See also "Code Generation via Higher-Order Rewrite Systems" by Haftmann
and Nipkow, where they state:
[...] partial correctness of the generated programs w.r.t. the
original equational theorems is guaranteed.
No claims are stated for aspects which have no explicit
representation in the logic, in particular termination or
runtime complexity.
cheers
chris
From: Florian Haftmann <florian.haftmann@informatik.tu-muenchen.de>
Hi Magnus,
By the way, the last part of the following sentence from Haftmann and
Nipkow's FLOPS'10 paper is a brave statement with no justification:"The transformation of an intermediate program to a program in a
full-blown SML or Haskell-like target language is again a mere
syntactic adjustment and does not change the equational semantics."

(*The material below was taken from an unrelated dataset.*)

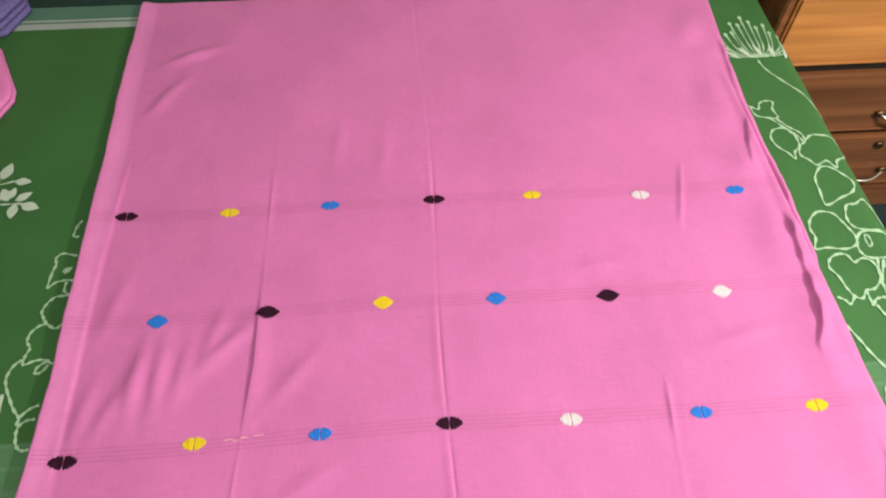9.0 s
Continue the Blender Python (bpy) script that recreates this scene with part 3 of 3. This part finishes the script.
def flower_motif(x, y, slope, colour, w=0.0264, h=0.0242):
    """Hexagon round a rosette, ringed by lobes, fans and eyelets."""
    mat = YARN[colour]
    tall = 0.0007
    full = 1.16 if colour == "yellow" else 1.11
    size = {"yellow": 0.91, "white": 0.955}.get(colour, 0.99)
    w, h = w * size, h * size
    bm = bmesh.new()
    pad(bm, x, y, slope, 0, 0, 0.09 * w, 0.09 * w, 0, tall, 0, 2.5)
    root = part("flower_motif", bm, mat, shawl, colour + " embroidered hexagonal flower motif")
    corners = [Vector((px * w, py * h)) for px, py in ((0, 0.58), (0.60, 0.24), (0.60, -0.24), (0, -0.58), (-0.60, -0.24), (-0.60, 0.24))]
    for p, q in zip(corners, corners[1:] + corners[:1]):
        d, m, b2 = q - p, (p + q) / 2, bmesh.new()
        pad(b2, x, y, slope, m.x, m.y, d.length / 2 + 0.001, 0.00155 * full, math.atan2(d.y, d.x), tall, 0, 5.0)
        part("hexagon_bar", b2, mat, root)

    def piece(name, cx, cy, a, b, turn, hole=0.0):
        b2 = bmesh.new()
        j = full * random.uniform(0.95, 1.05)
        pad(b2, x, y, slope, cx * w + random.uniform(-1, 1) * 0.0002, cy * h, a * w * j, b * w * j, radians(turn + random.uniform(-5, 5)), tall * random.uniform(0.9, 1.15), hole, 2.5)
        part(name, b2, mat, root)
    for k in range(8):
        a = 22.5 + 45 * k
        piece("rosette_petal", 0.27 * math.cos(radians(a)) * 1.22, 0.27 * math.sin(radians(a)) * 1.12, 0.19, 0.112, a)
    for sy in (1, -1):
        piece("fan_tip", 0, 0.86 * sy, 0.14, 0.18, 0)
        piece("fan_side", -0.14, 0.88 * sy, 0.095, 0.13, 28 * sy)
        piece("fan_side", 0.14, 0.88 * sy, 0.095, 0.13, -28 * sy)
        piece("fan_stalk", 0, 0.66 * sy, 0.07, 0.1, 0)
        for sx in (1, -1):
            for cx, cy, a, b in ((0.37, 0.76, 0.20, 0.112), (0.55, 0.70, 0.225, 0.12), (0.71, 0.57, 0.20, 0.115)):
                piece("leaf_lobe", cx * sx, cy * sy, a, b, 56 if sx * sy > 0 else 124)
            piece("eyelet", 0.84 * sx, 0.33 * sy, 0.155, 0.155, 0, 0.2)
    for sx in (1, -1):
        piece("side_bead", 0.90 * sx, 0.085, 0.10, 0.058, 15)
        piece("side_bead", 0.94 * sx, 0.0, 0.10, 0.048, 0)
        piece("side_bead", 0.90 * sx, -0.085, 0.10, 0.058, -15)
        piece("side_bead", 0.74 * sx, 0.0, 0.05, 0.09, 0)


def stitched(name, stitch, label, x, y, slope, mat, pads):
    """A small motif: its first stitch carries the others."""
    root = None
    for cx, cy, a, b, turn in pads:
        bm = bmesh.new()
        pad(bm, x, y, slope, cx, cy, a, b, turn, 0.0007 * random.uniform(0.85, 1.15), 0, 2.2)
        ob = part(name if root is None else stitch, bm, mat, root or shawl, label if root is None else "")
        root = root or ob


def diamond_motif(x, y, slope, colour, w=0.0162, h=0.0112):
    w *= 1.0 if colour == "black" else 0.88
    pads = []
    for i in range(4):
        for j in range(4):
            end = abs(i - j) == 3
            ax, ay = (i - j) / 3, (i + j - 3) / 3
            out = 0.97 + 0.30 * abs(ax * ay)
            inner = 1.22 if abs(ax) + abs(ay) < 0.5 else 1.0
            pads.append((ax * out * 0.80 * w, ay * out * 0.76 * h, 0.0034 if end else 0.0029 * inner, 0.0021 if end else 0.00245 * inner, 0))
    for sy in (-1, 1) if colour in ("white", "black") else ():
        pads.append((-0.0125 + 0.004 * sy, sy * 0.0104, 0.0042, 0.0004, 0.02 * sy))
    stitched("diamond_motif", "diamond_stitch", colour + " embroidered diamond motif", x, y, slope, YARN[colour], pads)


def split_motif(x, y, slope, colour, w=0.0150, h=0.0086):
    """A small oval motif with a slit up its middle."""
    w *= 1.0 if colour == "black" else 0.85
    pads = [(cx * sx * w, random.uniform(-1, 1) * 0.0003, b * w * 1.12, tall_h * h, 0) for sx in (-1, 1)
            for cx, tall_h, b in ((0.19, 1.0, 0.165), (0.43, 0.94, 0.18), (0.69, 0.72, 0.17), (0.90, 0.40, 0.14))]
    stitched("oval_motif", "oval_stitch", "small " + colour + " embroidered oval motif", x, y, slope, YARN[colour], pads)


def almond_motif(x, y, slope, colour, w=0.0150, h=0.0108):
    w *= 1.0 if colour == "black" else 0.87
    pads = [(cx * w, random.uniform(-1, 1) * 0.0003, 0.175 * w, tall_h * h, 0)
            for cx, tall_h in ((0.0, 1.0), (0.24, 0.93), (-0.24, 0.95), (0.47, 0.74), (-0.47, 0.76), (0.68, 0.52), (-0.68, 0.50), (0.87, 0.24), (-0.87, 0.24))]
    stitched("almond_motif", "almond_stitch", "small " + colour + " embroidered almond motif", x, y, slope, YARN[colour], pads)


BIG = ["black", "blue", "white", "yellow", "blue", "white", "black", "yellow"]
ROW_U = [(-0.354, 0.189), (-0.233, 0.188), (-0.122, 0.193), (0.0, 0.200), (0.125, 0.200), (0.254, 0.198), (0.372, 0.196), (0.499, 0.196)]
ROW_L = [(-0.348, 0.082), (-0.228, 0.082), (-0.118, 0.088), (0.006, 0.094), (0.131, 0.091), (0.262, 0.090), (0.381, 0.087), (0.512, 0.087)]
ROW_D = [(-0.295, 0.135), (-0.180, 0.140), (-0.064, 0.146), (0.060, 0.149), (0.189, 0.147), (0.316, 0.144), (0.447, 0.141), (0.560, 0.142)]
ROW_A = [(-0.353, 0.412), (-0.209, 0.425), (-0.064, 0.426), (0.087, 0.429), (0.231, 0.424), (0.388, 0.422), (0.528, 0.421)]
ROW_B = [(-0.277, 0.591), (-0.137, 0.595), (0.013, 0.600), (0.162, 0.597), (0.311, 0.592), (0.464, 0.588)]
ROW_C = [(-0.349, 0.768), (-0.204, 0.767), (-0.060, 0.771), (0.091, 0.772), (0.235, 0.770), (0.395, 0.761), (0.537, 0.760)]


def slope_at(x, y):
    return (bow(x + 0.03, y) - bow(x - 0.03, y)) / 0.06


for row, colours, make in ((ROW_U, BIG, flower_motif), (ROW_L, BIG, flower_motif),
                           (ROW_D, ["yellow", "black", "blue", "white", "black", "blue", "white", "yellow"], diamond_motif),
                           (ROW_A, ["black", "yellow", "blue", "black", "white", "blue", "yellow"], split_motif),
                           (ROW_B, ["blue", "black", "yellow", "blue", "black", "white"], almond_motif),
                           (ROW_C, ["black", "yellow", "blue", "black", "yellow", "white", "blue"], split_motif)):
    for (mx, my), colour in zip(row, colours):
        make(mx, my, slope_at(mx, my), colour)


# ---- folded cloths further up the bed ----
def folded_cloth(name, outline, layers, thick, mat, label):
    """A stack of rounded folds with the given outline."""
    root = None
    cx, cy = sum(p[0] for p in outline) / len(outline), sum(p[1] for p in outline) / len(outline)
    for k in range(layers):
        bm = bmesh.new()
        ring = [Vector(p) + (Vector(q) - Vector(p)) * f / 4 for p, q in zip(outline, outline[1:] + outline[:1]) for f in range(4)]
        shrink = 1 - 0.006 * ((k * 2) % 3)
        rows = []
        for r, h in ((1.0, 0.12), (1.004, 0.5), (0.99, 0.9), (0.9, 1.0), (0.4, 1.04)):
            row = []
            for p in ring:
                x, y = cx + (p.x - cx) * r * shrink, cy + (p.y - cy) * r * shrink
                row.append(bm.verts.new((x, y, SHEET_Z + 0.0015 + thick * (k + h) + 0.004 * noise.noise((x * 9, y * 9, k)) * h)))
            rows.append(row)
        n = len(ring)
        for a, c in zip(rows, rows[1:]):
            for i in range(n):
                bm.faces.new((a[i], a[(i + 1) % n], c[(i + 1) % n], c[i]))
        bm.faces.new(rows[-1])
        bm.faces.new(rows[0][::-1])
        ob = part(name if root is None else "fold", bm, mat, root)
        root = root or ob
    return tagged(root, label, "cloth")


folded_cloth("folded_cloth", [(-0.582, 1.050), (-0.637, 1.161), (-0.75, 1.200), (-1.0, 1.18), (-1.02, 0.80), (-0.75, 0.72), (-0.620, 0.765), (-0.604, 0.800), (-0.615, 0.850), (-0.608, 0.90), (-0.602, 0.955), (-0.578, 1.025)], 2, 0.008,
             plain("plain_pink_cotton", PINK, 0.75, 0.0, 0.12, 12), "folded plain pink cotton cloth lying on the bedsheet")
folded_cloth("folded_scarf", [(-0.615, 1.27), (-0.66, 1.36), (-0.85, 1.40), (-1.0, 1.30), (-0.95, 1.19), (-0.72, 1.175), (-0.64, 1.20)], 3, 0.013, VIOLET, "folded violet knitted scarf on the bedsheet")


# ---- chest of drawers ----
CX0, CX1, CY0, CY1 = 0.80, 1.75, 1.20, 1.70
chest = tagged(new("chest_of_drawers"), "varnished brown wooden chest of drawers beside the bed", "chest of drawers")
part("body", boxed((CX0, CY0 + 0.02, -0.60), (CX1, CY1, 0.20), 0.004), SLOT, chest, smooth=False)
part("side_panel", boxed((CX0 - 0.018, CY0 + 0.004, -0.625), (CX0 - 0.001, CY1, 0.20), 0.003), WOOD_SHADED, chest, smooth=False)
part("side_panel", boxed((CX1 + 0.001, CY0 + 0.004, -0.625), (CX1 + 0.018, CY1, 0.20), 0.003), WOOD_SHADED, chest, smooth=False)
part("plinth", boxed((CX0, CY0 + 0.002, -0.63), (CX1, CY0 + 0.019, -0.552), 0.003), WOOD_SHADED, chest, smooth=False)
part("top", boxed((CX0 - 0.03, CY0 - 0.02, 0.201), (CX1 + 0.03, CY1, 0.228), 0.006), WOOD_LIT, chest, smooth=False)


def bail(x, z, parent):
    bm = bmesh.new()
    last = None
    for k in range(17):
        s = -1 + 2 * k / 16
        c = Vector((x + 0.052 * s, CY0 - 0.008 - 0.022 * (1 - s * s), z - 0.010 * (1 - s ** 4)))
        r = 0.0034 + 0.0014 * (1 - s * s)
        ring = [bm.verts.new(c + Vector((0, r * math.cos(a), r * math.sin(a)))) for a in np.linspace(0, 2 * math.pi, 9)[:-1]]
        if last:
            for i in range(8):
                bm.faces.new((last[i], last[(i + 1) % 8], ring[(i + 1) % 8], ring[i]))
        last = ring
    part("handle", bm, CHROME, parent, "curved chrome bail handle")
    for s in (-1, 1):
        bm = bmesh.new()
        bmesh.ops.create_uvsphere(bm, u_segments=12, v_segments=8, radius=0.0095, matrix=Matrix.Translation((x + 0.052 * s, CY0 - 0.006, z)) @ Matrix.Diagonal((1.3, 0.7, 1, 1)))
        part("handle_mount", bm, BRONZE, parent)


# shade on the lower drawers is put into their wood colour
for low, high, mat, fitted in ((-0.536, -0.366, WOOD_SHADED, True), (-0.346, -0.176, WOOD_SHADED, True), (-0.150, 0.012, WOOD_LIT, False), (0.030, 0.190, WOOD_LIT, False)):
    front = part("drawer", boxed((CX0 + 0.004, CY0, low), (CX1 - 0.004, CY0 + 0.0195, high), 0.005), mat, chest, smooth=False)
    part("lower_rail", boxed((CX0 + 0.006, CY0 - 0.004, low + 0.004), (CX1 - 0.006, CY0 - 0.0005, low + 0.011), 0.0015), mat, front, smooth=False)
    if fitted:
        for hx in (1.162, 1.56):
            bail(hx, low + 0.057, front)
            bm = bmesh.new()
            bmesh.ops.create_cone(bm, cap_ends=True, segments=16, radius1=0.013, radius2=0.009, depth=0.006, matrix=Matrix.Translation((hx + 0.002, CY0 - 0.003, low + 0.141)) @ Matrix.Rotation(radians(90), 4, "X"))
            part("escutcheon", bm, BRONZE, front, "tarnished brass keyhole plate")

here you are comparing apples with bananas. We do not claim anything
beyond preservation of equational semantics, and argue that our abstract
intermediate language is appropriately close to ML or Haskell such that
the final transition »only« involves turning abstract into concrete
syntax, but no transformations introducing new equations etc. This,
naturally, is technically involved, but if I have a look at your
reference, it also admits that a formal treatment of this is beyond scope:
We have not attempted to solve the problem of verified
parsing or pretty printing.
Cheers,
Florian
signature.asc
From: Magnus Myreen <mom22@cam.ac.uk>
Hi Florian,
Admittedly our pretty printing from abstract syntax to concrete SML
syntax is ad hoc at the moment. However, we do perform this
translation inside the logic, i.e. by inferences inside the logic, and
hope to prove it correct w.r.t. an SML parser function. You can find
the definition of the "dec_to_sml_string" function in the following
Lem file
https://github.com/mn200/HOL/blob/master/examples/miniML/semantics/print_ast.lem
which is used to generate the HOL4 definition. For evaluation inside
the logic, we use HOL4's standard EVAL conversion, which is not super
fast but fast enough.
My original comment was not so much to do with parsing and printing,
but more with the fact that you claim with no justification that the
semantics of "full-blown SML" matches the equational semantics of your
HRSs.
This is not to say that our work solves that problem completely
either! We worry that our MiniML semantics doesn't perfectly match
"full-blown SML". That is partly our motivation for implementing a
verified runtime for MiniML, so that we can extend this guarantee down
to the machine code (where e.g. concrete syntax is trivial).